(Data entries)
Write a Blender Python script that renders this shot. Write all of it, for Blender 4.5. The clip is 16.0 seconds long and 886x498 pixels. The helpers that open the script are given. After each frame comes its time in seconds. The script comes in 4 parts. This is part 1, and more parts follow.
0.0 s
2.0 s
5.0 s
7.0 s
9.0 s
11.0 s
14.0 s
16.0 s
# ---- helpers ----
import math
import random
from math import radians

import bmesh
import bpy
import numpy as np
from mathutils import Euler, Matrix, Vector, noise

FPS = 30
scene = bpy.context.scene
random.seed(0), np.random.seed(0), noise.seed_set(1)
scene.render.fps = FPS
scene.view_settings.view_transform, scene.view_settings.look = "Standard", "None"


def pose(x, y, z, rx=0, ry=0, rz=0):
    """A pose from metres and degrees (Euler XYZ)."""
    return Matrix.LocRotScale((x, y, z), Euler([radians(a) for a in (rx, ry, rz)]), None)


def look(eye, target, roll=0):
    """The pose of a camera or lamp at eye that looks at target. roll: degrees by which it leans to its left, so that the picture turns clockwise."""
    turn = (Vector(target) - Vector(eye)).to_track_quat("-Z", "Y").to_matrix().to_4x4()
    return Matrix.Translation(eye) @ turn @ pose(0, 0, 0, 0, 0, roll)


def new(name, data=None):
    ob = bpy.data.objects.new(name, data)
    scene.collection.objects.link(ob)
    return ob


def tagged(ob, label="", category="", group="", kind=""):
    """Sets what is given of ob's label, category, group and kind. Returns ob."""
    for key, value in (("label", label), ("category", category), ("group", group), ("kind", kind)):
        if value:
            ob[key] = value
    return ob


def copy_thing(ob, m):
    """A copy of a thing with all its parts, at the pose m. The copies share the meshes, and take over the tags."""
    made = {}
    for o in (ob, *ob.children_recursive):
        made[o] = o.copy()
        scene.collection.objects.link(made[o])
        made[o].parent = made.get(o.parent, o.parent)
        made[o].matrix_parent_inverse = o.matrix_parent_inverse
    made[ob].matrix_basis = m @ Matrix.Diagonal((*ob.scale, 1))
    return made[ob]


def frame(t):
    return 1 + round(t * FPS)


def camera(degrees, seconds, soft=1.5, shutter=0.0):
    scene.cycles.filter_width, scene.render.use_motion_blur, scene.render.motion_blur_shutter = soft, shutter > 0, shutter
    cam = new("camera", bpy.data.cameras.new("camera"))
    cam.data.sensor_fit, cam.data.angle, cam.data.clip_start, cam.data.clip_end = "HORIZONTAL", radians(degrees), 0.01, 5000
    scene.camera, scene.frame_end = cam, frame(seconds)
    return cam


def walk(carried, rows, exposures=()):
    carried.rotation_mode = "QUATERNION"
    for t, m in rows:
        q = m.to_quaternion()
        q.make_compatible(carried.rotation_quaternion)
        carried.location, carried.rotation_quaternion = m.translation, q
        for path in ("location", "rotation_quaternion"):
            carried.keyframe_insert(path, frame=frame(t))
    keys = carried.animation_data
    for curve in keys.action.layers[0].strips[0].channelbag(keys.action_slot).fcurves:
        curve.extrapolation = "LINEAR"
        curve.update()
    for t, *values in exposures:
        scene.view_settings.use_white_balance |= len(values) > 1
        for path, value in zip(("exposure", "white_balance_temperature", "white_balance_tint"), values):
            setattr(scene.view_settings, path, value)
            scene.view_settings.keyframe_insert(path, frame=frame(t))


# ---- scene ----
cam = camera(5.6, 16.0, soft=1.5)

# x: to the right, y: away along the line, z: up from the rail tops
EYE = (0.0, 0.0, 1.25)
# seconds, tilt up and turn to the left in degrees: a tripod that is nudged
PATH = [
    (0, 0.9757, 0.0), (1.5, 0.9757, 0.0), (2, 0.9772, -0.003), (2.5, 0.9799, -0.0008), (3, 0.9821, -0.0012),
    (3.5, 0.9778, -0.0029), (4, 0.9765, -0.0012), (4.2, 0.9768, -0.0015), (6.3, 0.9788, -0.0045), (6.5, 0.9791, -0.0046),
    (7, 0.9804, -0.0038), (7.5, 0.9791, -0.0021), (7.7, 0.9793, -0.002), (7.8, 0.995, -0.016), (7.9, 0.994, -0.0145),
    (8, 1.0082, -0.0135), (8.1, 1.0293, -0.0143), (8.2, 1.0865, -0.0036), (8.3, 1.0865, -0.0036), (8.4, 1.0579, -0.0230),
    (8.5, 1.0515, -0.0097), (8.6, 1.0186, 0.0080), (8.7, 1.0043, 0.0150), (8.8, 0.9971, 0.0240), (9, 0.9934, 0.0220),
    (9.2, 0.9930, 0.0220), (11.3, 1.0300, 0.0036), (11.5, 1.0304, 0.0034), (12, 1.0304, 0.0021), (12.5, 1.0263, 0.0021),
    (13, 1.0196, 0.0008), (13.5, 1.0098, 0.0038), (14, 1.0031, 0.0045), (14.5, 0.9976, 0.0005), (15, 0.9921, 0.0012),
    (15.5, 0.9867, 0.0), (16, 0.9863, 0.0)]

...

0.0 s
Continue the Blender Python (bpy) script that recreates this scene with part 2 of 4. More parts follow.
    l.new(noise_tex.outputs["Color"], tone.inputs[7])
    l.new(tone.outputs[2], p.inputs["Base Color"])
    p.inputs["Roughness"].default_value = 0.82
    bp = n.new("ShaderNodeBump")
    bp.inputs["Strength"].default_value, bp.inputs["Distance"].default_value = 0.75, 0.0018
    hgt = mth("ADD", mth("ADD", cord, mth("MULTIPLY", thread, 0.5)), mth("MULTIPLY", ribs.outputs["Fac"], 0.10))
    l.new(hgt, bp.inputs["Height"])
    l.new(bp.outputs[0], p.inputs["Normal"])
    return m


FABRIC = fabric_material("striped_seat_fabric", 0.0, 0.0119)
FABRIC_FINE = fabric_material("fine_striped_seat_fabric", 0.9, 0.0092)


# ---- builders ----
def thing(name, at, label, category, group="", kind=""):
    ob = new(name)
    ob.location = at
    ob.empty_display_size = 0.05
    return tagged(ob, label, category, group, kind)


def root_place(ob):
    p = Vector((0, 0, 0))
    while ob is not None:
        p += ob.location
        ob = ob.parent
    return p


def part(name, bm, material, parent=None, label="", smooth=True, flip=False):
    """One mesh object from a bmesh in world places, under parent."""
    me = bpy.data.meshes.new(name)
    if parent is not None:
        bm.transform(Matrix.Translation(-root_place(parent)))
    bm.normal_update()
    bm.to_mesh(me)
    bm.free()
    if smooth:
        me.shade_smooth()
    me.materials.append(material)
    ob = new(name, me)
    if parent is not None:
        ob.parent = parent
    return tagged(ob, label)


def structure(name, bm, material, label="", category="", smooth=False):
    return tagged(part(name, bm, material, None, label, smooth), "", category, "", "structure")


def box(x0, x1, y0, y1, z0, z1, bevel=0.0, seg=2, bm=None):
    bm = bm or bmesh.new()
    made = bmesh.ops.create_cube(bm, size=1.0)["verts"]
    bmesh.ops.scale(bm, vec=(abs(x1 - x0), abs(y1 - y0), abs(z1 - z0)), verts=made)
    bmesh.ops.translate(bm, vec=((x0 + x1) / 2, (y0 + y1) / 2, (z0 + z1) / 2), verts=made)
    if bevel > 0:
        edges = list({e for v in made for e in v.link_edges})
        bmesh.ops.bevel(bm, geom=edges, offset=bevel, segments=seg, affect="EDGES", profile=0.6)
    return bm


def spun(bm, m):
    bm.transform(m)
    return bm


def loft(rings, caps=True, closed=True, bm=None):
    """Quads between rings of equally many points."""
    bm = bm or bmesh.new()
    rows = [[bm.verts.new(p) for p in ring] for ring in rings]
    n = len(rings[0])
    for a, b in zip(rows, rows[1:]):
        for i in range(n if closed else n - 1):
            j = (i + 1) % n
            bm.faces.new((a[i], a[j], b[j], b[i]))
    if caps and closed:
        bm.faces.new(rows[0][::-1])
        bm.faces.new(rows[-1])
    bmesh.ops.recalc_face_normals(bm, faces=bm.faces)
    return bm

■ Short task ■
Your task is to repeat exactly the lines from the one that contains "ob[key] = value" through the one that contains "scene.view_settings.use_white_balance |= len(values)", with both end lines included.

■ Task solution ■
            ob[key] = value
    return ob


def copy_thing(ob, m):
    """A copy of a thing with all its parts, at the pose m. The copies share the meshes, and take over the tags."""
    made = {}
    for o in (ob, *ob.children_recursive):
        made[o] = o.copy()
        scene.collection.objects.link(made[o])
        made[o].parent = made.get(o.parent, o.parent)
        made[o].matrix_parent_inverse = o.matrix_parent_inverse
    made[ob].matrix_basis = m @ Matrix.Diagonal((*ob.scale, 1))
    return made[ob]


def frame(t):
    return 1 + round(t * FPS)


def camera(degrees, seconds, soft=1.5, shutter=0.0):
    scene.cycles.filter_width, scene.render.use_motion_blur, scene.render.motion_blur_shutter = soft, shutter > 0, shutter
    cam = new("camera", bpy.data.cameras.new("camera"))
    cam.data.sensor_fit, cam.data.angle, cam.data.clip_start, cam.data.clip_end = "HORIZONTAL", radians(degrees), 0.01, 5000
    scene.camera, scene.frame_end = cam, frame(seconds)
    return cam


def walk(carried, rows, exposures=()):
    carried.rotation_mode = "QUATERNION"
    for t, m in rows:
        q = m.to_quaternion()
        q.make_compatible(carried.rotation_quaternion)
        carried.location, carried.rotation_quaternion = m.translation, q
        for path in ("location", "rotation_quaternion"):
            carried.keyframe_insert(path, frame=frame(t))
    keys = carried.animation_data
    for curve in keys.action.layers[0].strips[0].channelbag(keys.action_slot).fcurves:
        curve.extrapolation = "LINEAR"
        curve.update()
    for t, *values in exposures:
        scene.view_settings.use_white_balance |= len(values) > 1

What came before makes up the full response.